The village of Wahat al-Salam/ Neve Shalom (WAS-NS) lies between Jerusalem and Tel Aviv-Jaffa. As its two names in Arabic and Hebrew suggest, the village is a place where both Jewish and Palestinian Arab citizens of Israel live side by side. Established in the early 1970s, over 50 Jewish and Arab families live in WAS-NS promoting peace, equality and understanding through education and working together. In both languages, the name of the village means ‘Oasis of Peace’ [Isaiah 32:18].

Democratically governed and owned by its members, the community of WAS-NS is not affiliated to any political party or movement and members are committed to one idea; that it is possible for Jews and Arabs to coexist peacefully when there is mutual acceptance, respect and cooperation. A nursery and school were founded in the village some years ago and 90 per cent of the pupils come from the surrounding Arab and Jewish communities. Of the 198 children currently enrolled at the school, roughly half are Jews and half Palestinians, while the pre-school has 17 Jewish and 12 Arab children.

WAS-NS was the first community to establish a Jewish-Palestinian bilingual education program in Israel. This means that Jewish and Palestinian teachers teach the children in their own languages, so pupils acquire knowledge of both Hebrew and Arabic. This encourages an atmosphere of openness and tolerance, because the children can understand each other and appreciate each other’s culture and tradition. When a BBC reporter recently visited the school, he asked one of the teachers about the intermixing of the children outside classes. Raida, a Palestinian who teaches English and History, was happy to report that her students “play together, they visit each other’s homes, they go to the cinema together.” In short, the Arab and Jewish children in her classes “are friends”. Raida is proud of the fact that when one of her Israeli pupils moved to a secondary school outside WAS-NS, where the teacher told the class nobody lived on the land which is now called Israel before 1948, her Jewish pupil corrected the inaccuracy of the Jewish teacher.

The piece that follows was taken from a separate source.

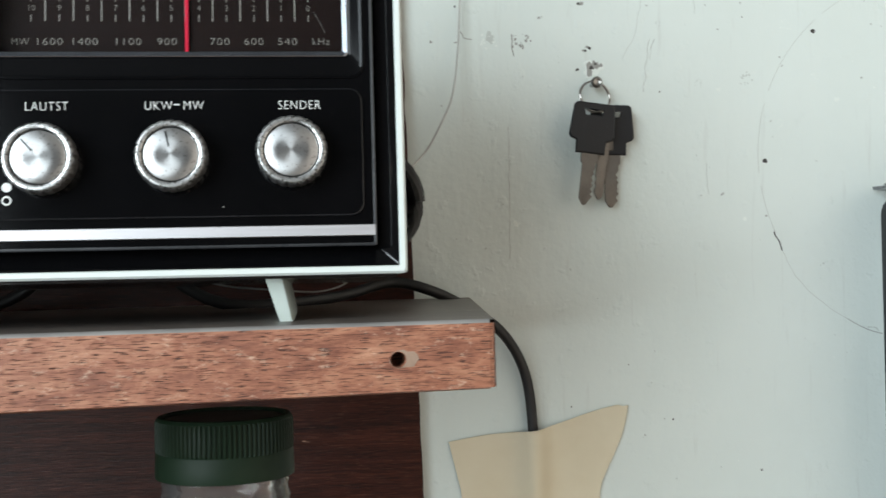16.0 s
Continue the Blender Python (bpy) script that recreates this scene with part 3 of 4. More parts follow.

On the day of the BBC’s visit, the WAS-NS school was receiving a special guest, the children’s author Michael Morpurgo, who has just finished a book about the conflict between Arabs and Israelis. The pupils were busy making kites in his honour, because the book describes how a Palestinian boy flies kites over the concrete wall surrounding an Israeli settlement. The boy writes “salaam” onto his kites and when the wind changes direction, others come back with the return message “shalom” from the settlement’s children. Mr Morpurgo is a firm believer that peace in the Middle East can only stem from the young learning and living together and finding respect for each other. He does not believe this kind of tolerance can “start from the other end”. Certainly, the author’s pessimism about the ability of adults to work out a peaceful coexistence seems justified, as the latest round of peace negotiations has broken down and US negotiators have once again resumed bilateral talks. But as one lawyer who specialises in conflict resolution says, if Europe can now be at peace after millions died during the Second World War, “we have to have hope” that peace will finally come to the Middle East.